Vanderhaeghe : Un jeune rêve toujours de devenir footballeur professionnel puis il place la barre plus haut. Jouer pour son pays représente le summum. J’étais si fier chaque fois que je montais sur le terrain, revêtu du maillot national. Jouer une Coupe du Monde m’a rendu plus conscient de mes qualités, même si j’ai été ensuite jugé plus sévèrement.
De Vlieger : J’ai joué 22 ans parmi l’élite. Grâce à cette Coupe du Monde, j’ai eu le sentiment d’avoir retiré le maximum de ma carrière, de n’avoir rien raté.
Quel message feriez-vous passer aux nouveaux Diables Rouges ?
Goor : Profitez-en et allez-y à fond. Ce sera peut-être votre seule Coupe du Monde.
Vanderhaeghe : Profitez-en et jouez les uns pour les autres, sans chercher votre succès personnel. Vous pouvez réussir quelque chose si vous jouez collectivement.
De Vlieger : Certains ont déjà gagné de grands prix avec leur club mais un Mondial n’a lieu que tous les quatre ans. Ils vont constater que c’est encore bien différent d’une Ligue des Champions. C’est encore plus international. C’est l’échelon le plus haut. En Belgique, le 17 juin à six heures, les voitures vont cesser de rouler et pas à cause des bouchons.
Ils sont des stars mondiales alors que vous étiez de simples footballeurs. Exagère-t-on ?
Goor : C’est quand même normal ? Ils jouent dans des grands clubs. Je n’aurais jamais pu faire ce qu’Hazard réussit. Dries Mertens aussi est meilleur que moi.
Vanderhaeghe : Ils ont quand même été catapultés au sommet à un âge très tendre.
» Ils sont meilleurs que nous »
De Vlieger : Allez, Yves. Ils sont simplement meilleurs ! Ce Courtois m’est nettement supérieur, tout comme il est meilleur que Michel Preud’homme ou Jean-Marie Pfaff au même âge. Il a 21 ans et il dispute la finale de la Ligue des Champions. Quand toi, Yves, ou moi sommes arrivés à Anderlecht, nous devions d’abord confirmer. Courtois ne pense pas ça, il dit : je vais confirmer à l’Atletico et il le fait. Quand on progresse si vite, c’est qu’on est vraiment très doué.

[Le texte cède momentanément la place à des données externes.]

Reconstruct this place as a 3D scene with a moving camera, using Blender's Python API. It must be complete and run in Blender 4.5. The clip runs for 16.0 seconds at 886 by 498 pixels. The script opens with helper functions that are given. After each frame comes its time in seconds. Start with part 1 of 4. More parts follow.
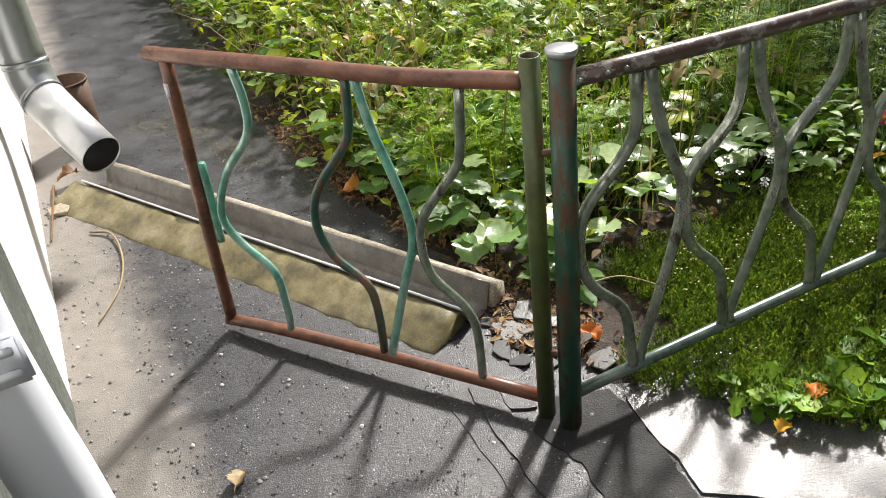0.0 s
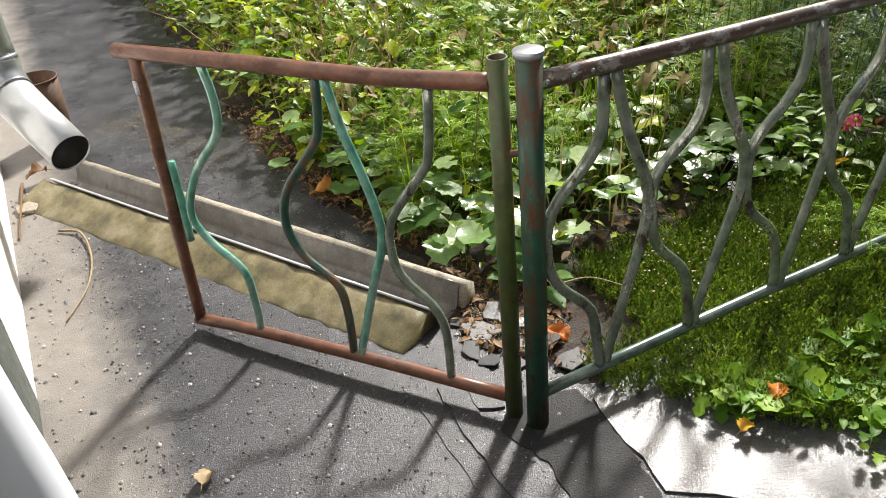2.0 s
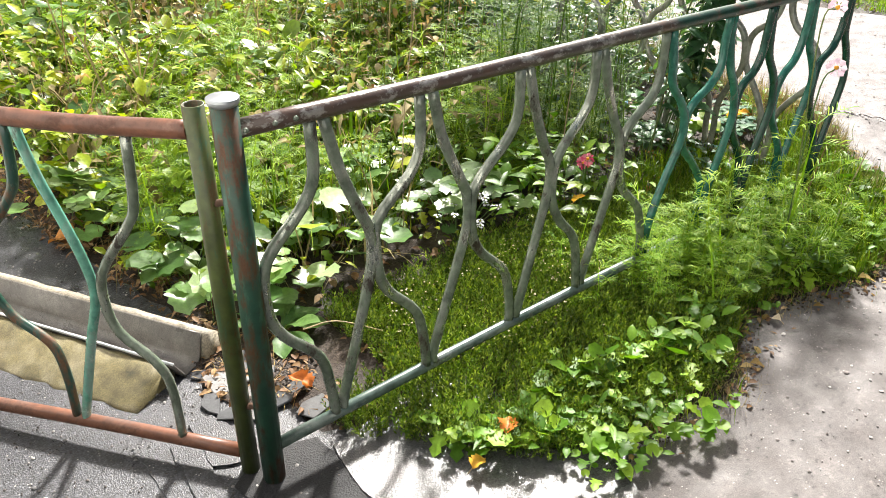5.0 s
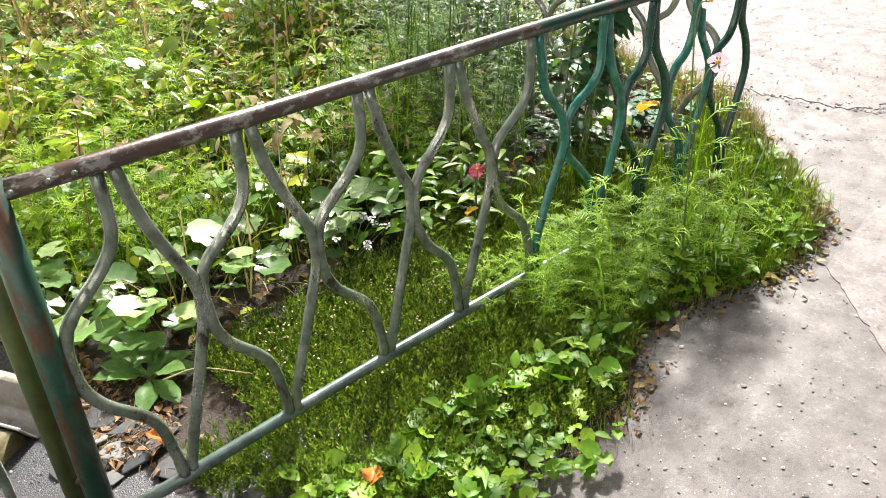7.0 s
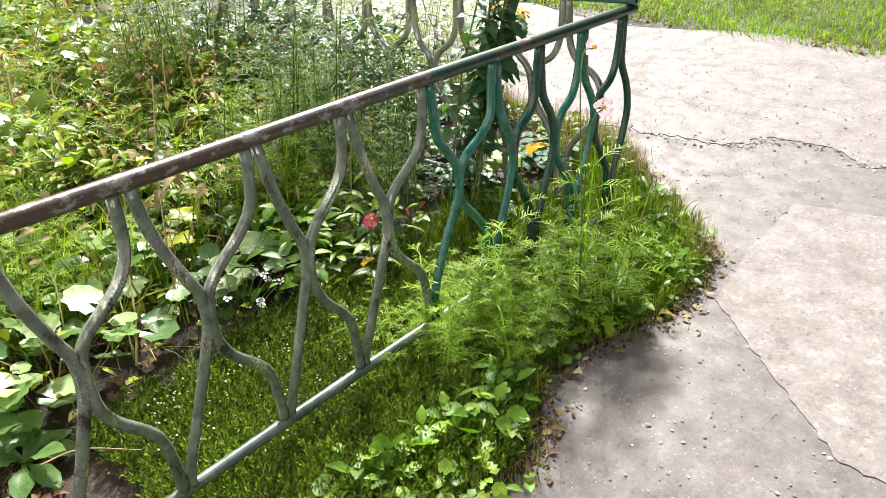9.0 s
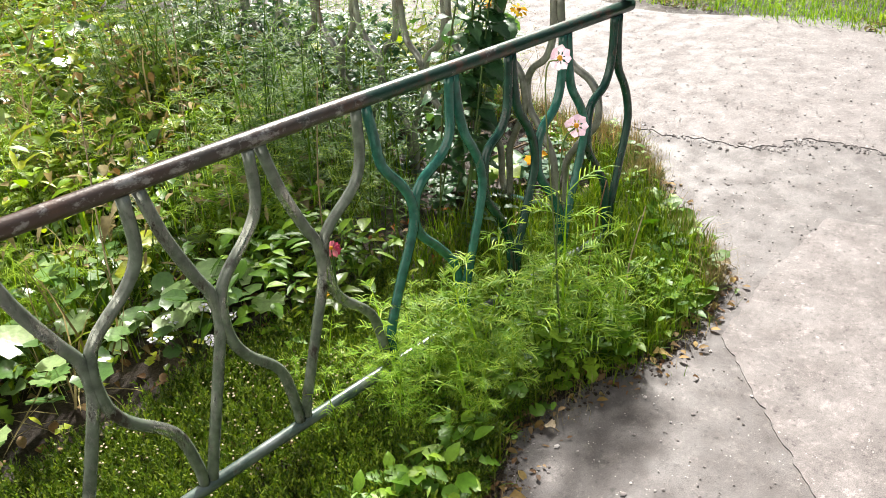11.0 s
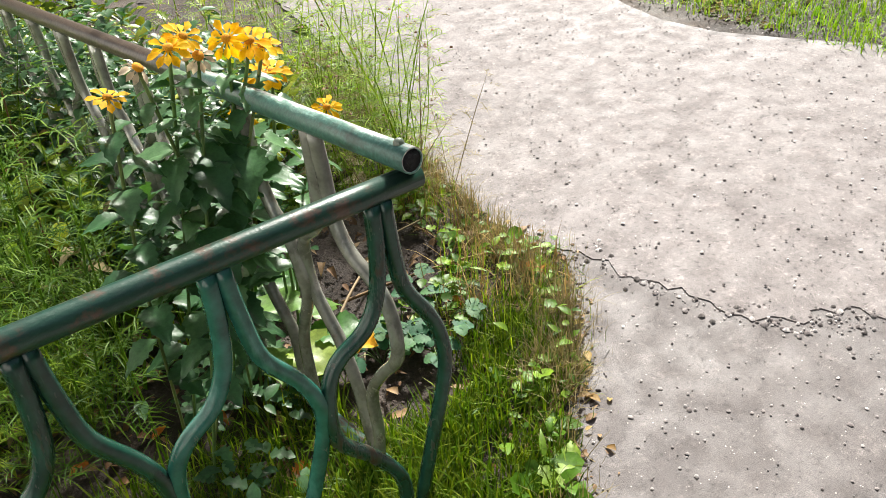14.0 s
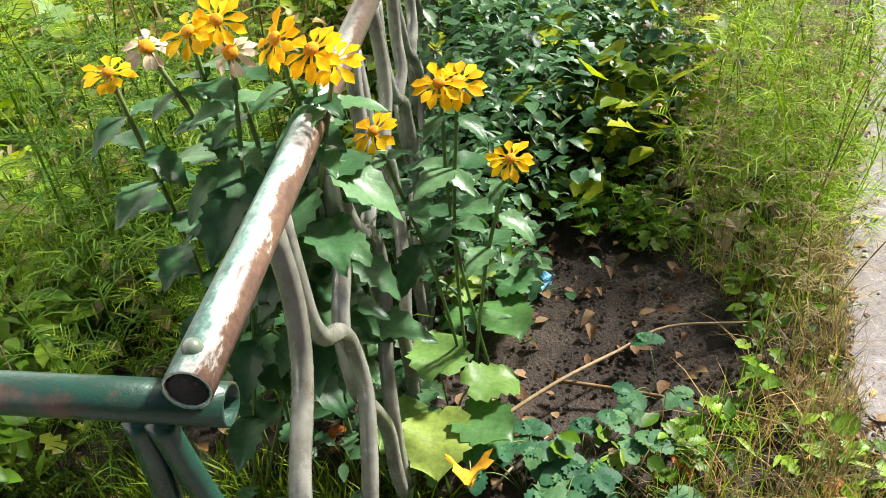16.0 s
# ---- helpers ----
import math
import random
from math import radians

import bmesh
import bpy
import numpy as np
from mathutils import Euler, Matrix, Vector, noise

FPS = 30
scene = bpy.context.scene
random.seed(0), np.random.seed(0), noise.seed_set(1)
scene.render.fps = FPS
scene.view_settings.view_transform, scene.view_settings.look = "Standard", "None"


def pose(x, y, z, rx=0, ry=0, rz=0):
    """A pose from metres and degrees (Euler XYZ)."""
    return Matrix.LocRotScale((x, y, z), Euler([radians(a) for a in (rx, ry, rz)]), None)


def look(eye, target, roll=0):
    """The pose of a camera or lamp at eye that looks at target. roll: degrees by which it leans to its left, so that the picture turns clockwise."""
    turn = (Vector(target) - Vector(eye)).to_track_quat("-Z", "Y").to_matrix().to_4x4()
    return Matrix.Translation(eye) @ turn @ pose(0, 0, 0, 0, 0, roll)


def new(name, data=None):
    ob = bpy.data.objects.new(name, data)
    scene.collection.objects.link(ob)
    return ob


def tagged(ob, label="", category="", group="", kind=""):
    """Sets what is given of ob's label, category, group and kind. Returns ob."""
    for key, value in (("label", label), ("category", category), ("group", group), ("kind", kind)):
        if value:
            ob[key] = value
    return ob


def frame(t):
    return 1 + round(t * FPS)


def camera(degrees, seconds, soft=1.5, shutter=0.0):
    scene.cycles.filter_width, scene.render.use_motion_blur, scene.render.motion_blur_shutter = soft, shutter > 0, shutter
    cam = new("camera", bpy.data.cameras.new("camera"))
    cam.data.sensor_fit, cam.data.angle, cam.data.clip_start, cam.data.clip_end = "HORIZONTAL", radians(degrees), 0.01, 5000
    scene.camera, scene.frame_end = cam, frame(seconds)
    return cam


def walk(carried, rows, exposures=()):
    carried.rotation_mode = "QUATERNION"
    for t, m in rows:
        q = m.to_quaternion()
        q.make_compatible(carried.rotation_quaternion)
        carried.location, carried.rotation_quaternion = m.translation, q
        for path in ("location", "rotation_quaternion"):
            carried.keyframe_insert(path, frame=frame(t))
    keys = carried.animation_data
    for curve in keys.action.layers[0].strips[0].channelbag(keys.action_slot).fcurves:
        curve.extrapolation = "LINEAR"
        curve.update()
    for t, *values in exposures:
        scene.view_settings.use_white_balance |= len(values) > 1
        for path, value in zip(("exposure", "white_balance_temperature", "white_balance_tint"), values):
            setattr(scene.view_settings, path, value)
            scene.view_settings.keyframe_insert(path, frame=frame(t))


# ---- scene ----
cam = camera(56.0, 16.0, 0.8)
PATH = [
    (0, (-0.819, -1.263, 1.471), (-0.156, 0.298, 0.411), -6.8),
    (0.5, (-0.825, -1.257, 1.467), (-0.139, 0.283, 0.39), -5.7),
    (1, (-0.827, -1.262, 1.462), (-0.14, 0.28, 0.389), -5.1),
    (1.5, (-0.815, -1.273, 1.469), (-0.119, 0.269, 0.403), -5.6),
    (2, (-0.809, -1.283, 1.468), (-0.094, 0.256, 0.41), -5.4),
    (2.5, (-0.804, -1.284, 1.469), (-0.078, 0.25, 0.41), -4.6),
    (3, (-0.779, -1.287, 1.462), (0.006, 0.223, 0.411), -4.2),
    (3.5, (-0.726, -1.289, 1.469), (0.165, 0.161, 0.419), -3.5),
    (4, (-0.702, -1.323, 1.476), (0.266, 0.088, 0.441), -2.8),
    (4.5, (-0.672, -1.34, 1.476), (0.413, -0.024, 0.432), 0.5),
    (5, (-0.607, -1.365, 1.473), (0.491, -0.033, 0.463), 0.1),
    (7.5, (-0.188, -1.421, 1.495), (0.941, -0.14, 0.453), -3.5),
    (8, (-0.161, -1.42, 1.502), (1.002, -0.155, 0.478), -3.5),
    (8.5, (-0.178, -1.382, 1.499), (1.07, -0.184, 0.495), -2.7),
    (9, (-0.215, -1.363, 1.493), (1.118, -0.229, 0.526), -1.3),
    (11.3, (0.326, -1.385, 1.476), (1.525, -0.124, 0.491), -3.9),
    (11.5, (0.415, -1.327, 1.48), (1.609, -0.033, 0.53), -3.1),
    (12, (0.683, -1.235, 1.497), (1.913, 0.036, 0.565), -3.0),
    (12.5, (1.017, -1.198, 1.468), (2.151, 0.124, 0.487), -5.2),
    (13, (1.285, -1.168, 1.469), (2.373, 0.151, 0.429), -5.2),
    (13.5, (1.541, -1.02, 1.426), (2.637, 0.315, 0.417), -3.8),
    (14, (1.812, -0.895, 1.397), (2.792, 0.46, 0.303), -5.1),
    (14.5, (2.123, -0.897, 1.407), (2.66, 0.642, 0.248), -8.3),
    (15, (2.348, -0.755, 1.36), (2.811, 0.769, 0.15), -9.1),
    (15.5, (2.523, -0.548, 1.332), (2.667, 1.02, 0.099), -8.3),
    (16, (2.692, -0.431, 1.315), (2.4, 1.136, 0.107), -6.0),
]
walk(cam, [(t, look(eye, target, roll)) for t, eye, target, roll in PATH], [(0, 0.9), (2.5, 0.92), (5, 1.65), (9, 1.58), (11.5, 1.38), (14, 1.32), (15, 1.34), (16, 1.46)])

# ---- world, sun ----
SUN_AZ, SUN_EL = math.atan2(0.64, 0.77), radians(42)
world = bpy.data.worlds.new("sky")
scene.world = world
world.use_nodes = True
wn = world.node_tree
sky = wn.nodes.new("ShaderNodeTexSky")
sky.sky_type, sky.sun_disc = "NISHITA", False
sky.sun_elevation, sky.sun_rotation = SUN_EL, math.pi / 2 - SUN_AZ
sky.air_density, sky.dust_density = 1.0, 6.0
wn.links.new(sky.outputs[0], wn.nodes["Background"].inputs[0])
wn.nodes["Background"].inputs[1].default_value = 0.055
lamp = bpy.data.lights.new("sun", "SUN")
lamp.energy, lamp.angle, lamp.color = 5.0, radians(5.5), (1.0, 0.965, 0.91)
sun = new("sun", lamp)
sun.matrix_world = look((0, 0, 0), (-math.cos(SUN_AZ) * math.cos(SUN_EL), -math.sin(SUN_AZ) * math.cos(SUN_EL), -math.sin(SUN_EL)))
sun.location = (6, 5, 8)

# ---- materials ----


def nodes_of(name):
    m = bpy.data.materials.new(name)
    m.use_nodes = True
    nt = m.node_tree
    return m, nt, nt.nodes["Principled BSDF"]


def node(nt, kind, **values):
    n = nt.nodes.new(kind)
    for k, v in values.items():
        n.inputs[k].default_value = v
    return n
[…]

Encore un mot : combien de joueurs parmi nous étaient capables de neutraliser un adversaire ? Mbo n’en était pas capable non plus. Contrairement à nous, ces garçons ne pensent pas qu’au clocher de leur village. Ferrera-Carasco peut viser l’équipe-fanion de Genk mais il dit non merci et signe à Monaco. Quand j’étais à City, le vendredi soir, le scout allait en France visionner un match, il traversait la Belgique vers l’Allemagne ou les Pays-Bas pour revenir le dimanche soir. Il ne visionnait la Belgique, éventuellement, que quand l’équipe nationale jouait. Maintenant, il s’arrête aussi chez nous pendant son trip du week-end.